ИБ: Я думаю, что в оценке последствий ее встречи в 1945 году с сэром Исайей Ахматова была не так уж далека от истины. Во всяком случае, ближе к истине, чем многим кажется. Что до воспоминаний Берлина, то они тоже чрезвычайно красноречивы, но вы не можете писать по-английски, расплескивая эмоции по столу. Хотя, конечно, вы правы, что он не придавал встрече с Ахматовой столь уж глобального значения.
СВ: В своих воспоминаниях Берлин настаивает, что шпионом — в чем обвинил его Сталин — он никогда не был.
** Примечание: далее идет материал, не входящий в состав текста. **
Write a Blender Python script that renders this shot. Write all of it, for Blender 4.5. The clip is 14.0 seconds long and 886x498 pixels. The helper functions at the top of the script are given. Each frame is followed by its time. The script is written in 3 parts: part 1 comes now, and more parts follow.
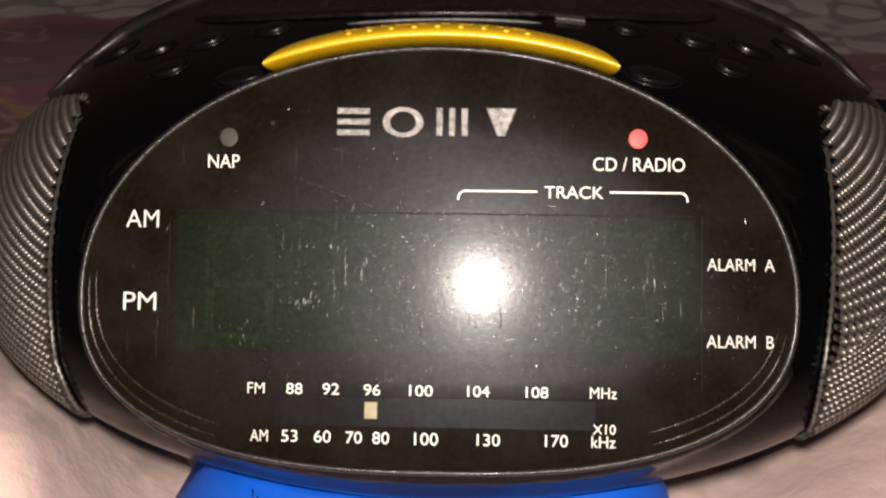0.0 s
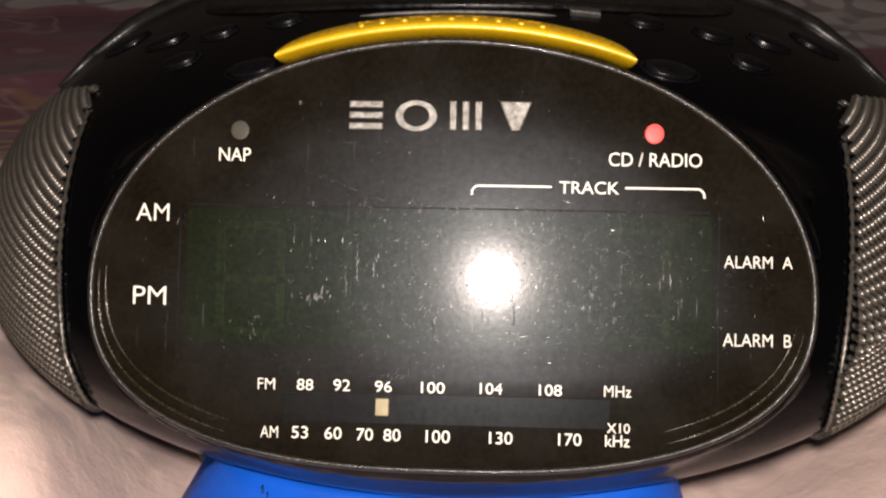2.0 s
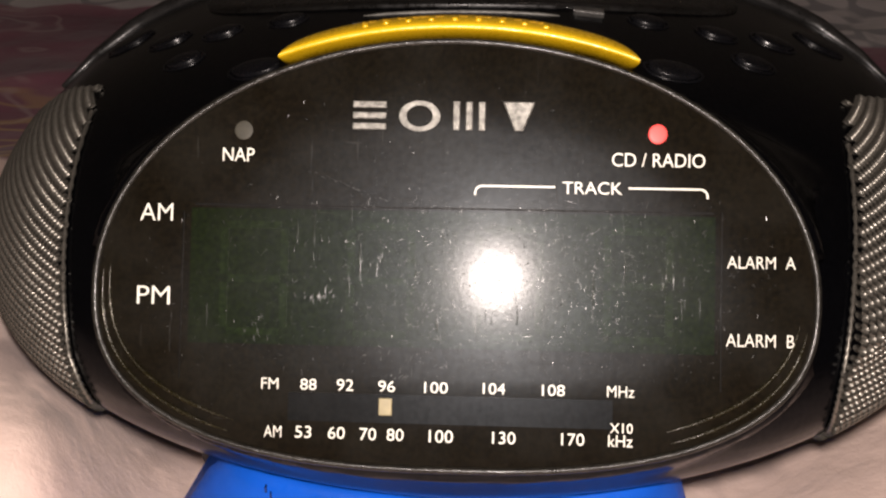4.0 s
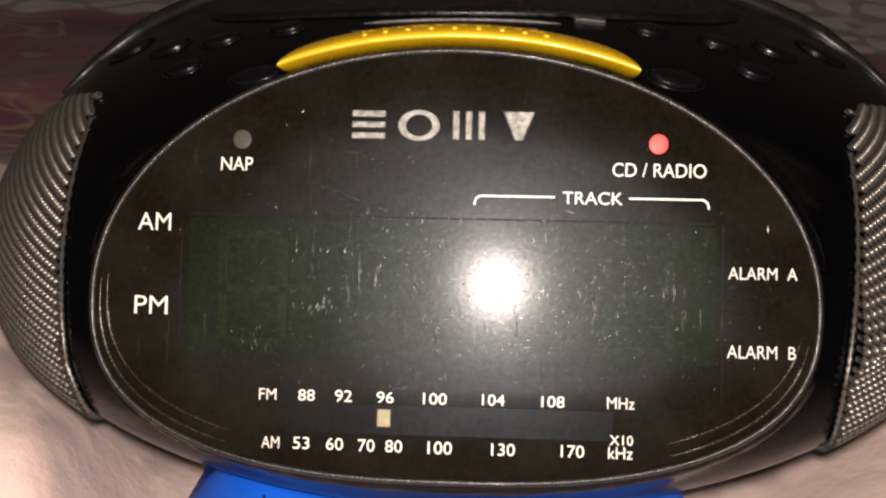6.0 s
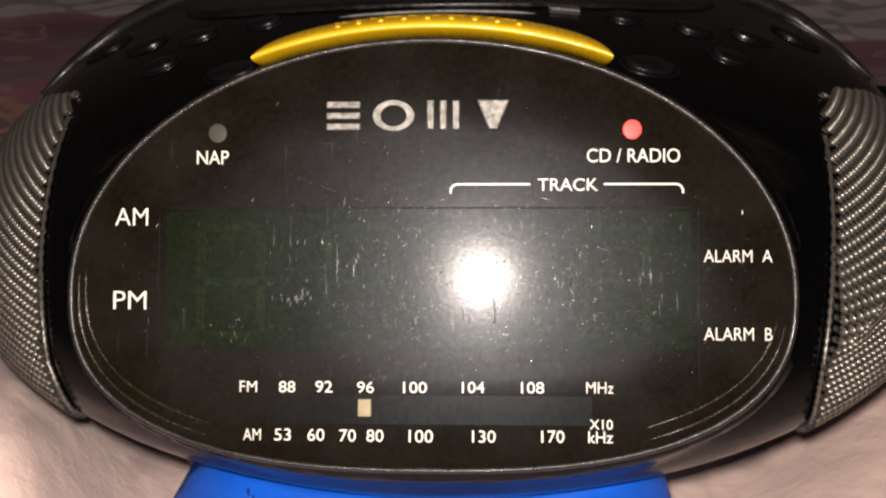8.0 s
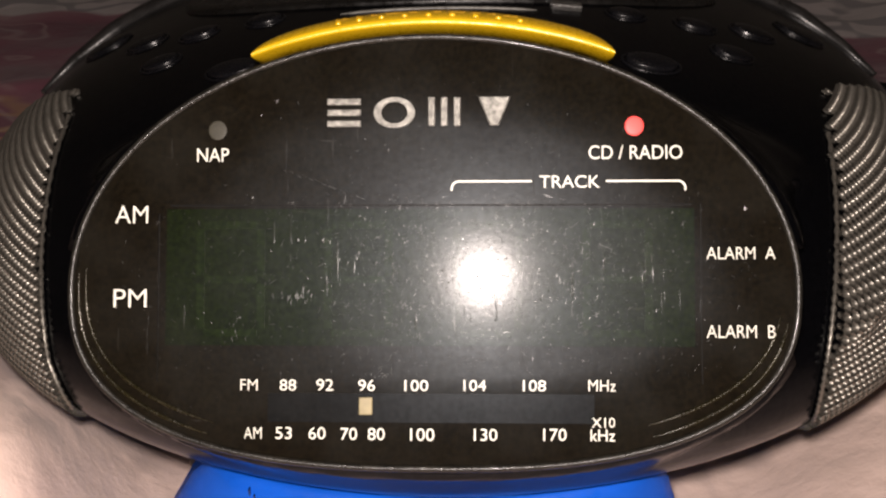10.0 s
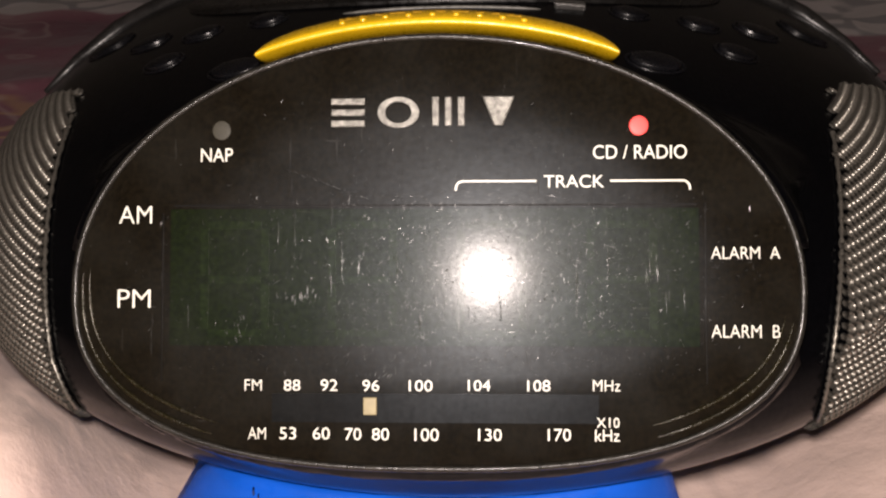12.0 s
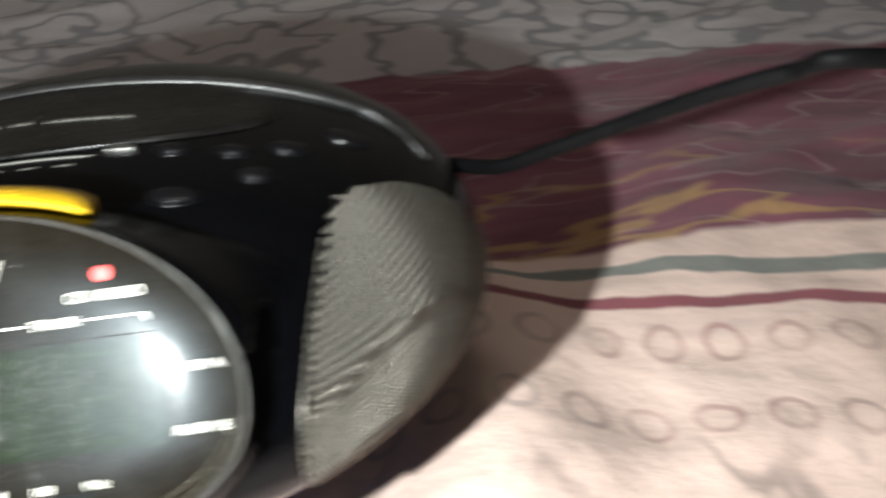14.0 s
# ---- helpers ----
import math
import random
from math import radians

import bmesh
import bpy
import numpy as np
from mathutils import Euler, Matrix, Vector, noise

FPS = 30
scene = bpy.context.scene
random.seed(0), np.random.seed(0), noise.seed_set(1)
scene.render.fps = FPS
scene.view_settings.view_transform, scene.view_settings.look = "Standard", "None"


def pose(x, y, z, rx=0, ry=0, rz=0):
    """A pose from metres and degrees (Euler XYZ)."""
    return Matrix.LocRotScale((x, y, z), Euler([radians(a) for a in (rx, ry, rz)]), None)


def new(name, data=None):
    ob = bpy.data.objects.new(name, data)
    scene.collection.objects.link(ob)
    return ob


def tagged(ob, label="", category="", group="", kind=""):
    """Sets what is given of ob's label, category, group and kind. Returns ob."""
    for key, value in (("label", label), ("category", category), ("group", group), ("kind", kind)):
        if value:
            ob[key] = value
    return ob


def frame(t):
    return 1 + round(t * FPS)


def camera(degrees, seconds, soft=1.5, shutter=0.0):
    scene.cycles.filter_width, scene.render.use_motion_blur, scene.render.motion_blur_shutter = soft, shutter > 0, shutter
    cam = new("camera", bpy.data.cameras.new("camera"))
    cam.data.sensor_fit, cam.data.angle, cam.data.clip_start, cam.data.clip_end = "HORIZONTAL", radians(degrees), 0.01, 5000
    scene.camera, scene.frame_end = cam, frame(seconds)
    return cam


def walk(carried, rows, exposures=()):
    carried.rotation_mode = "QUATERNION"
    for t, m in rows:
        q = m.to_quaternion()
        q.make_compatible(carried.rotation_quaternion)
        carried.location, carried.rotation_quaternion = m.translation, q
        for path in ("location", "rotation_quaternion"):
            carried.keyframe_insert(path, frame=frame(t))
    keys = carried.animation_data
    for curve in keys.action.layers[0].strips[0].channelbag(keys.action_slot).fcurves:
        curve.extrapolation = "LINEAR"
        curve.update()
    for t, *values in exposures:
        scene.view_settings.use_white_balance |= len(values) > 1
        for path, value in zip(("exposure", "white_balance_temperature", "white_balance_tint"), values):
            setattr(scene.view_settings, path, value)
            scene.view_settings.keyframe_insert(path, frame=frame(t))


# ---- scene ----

Но его рапорты из британского посольства в Москве — а ранее из британского посольства в Вашингтоне — вполне соответствуют советским представлениям о шпионской деятельности.
ИБ: Советским, но не ахматовским. Хотя общение с дипломатом всегда опасно, и Ахматова, думаю, догадывалась о служебных обязанностях Берлина. Я думаю, его несколько скептическая оценка ахматовской версии вот еще на чем основана: как дипломат на службе Британской империи Берлин имел дело с людьми, чья государственная деятельность не подвержена капризам. В то время как поведение Иосифа Виссарионовича диктовалось иногда совершенно посторонними соображениями.
СВ: Тот взрыв бешенства, с которым Сталин встретил известие о встрече Ахматовой и Берлина, кажется сейчас совершенно иррациональным. По сведениям Ахматовой, он ругался последними словами. Впечатление такое, что она задела нечто очень личное в нем. Похоже, что Сталин ревновал Ахматову!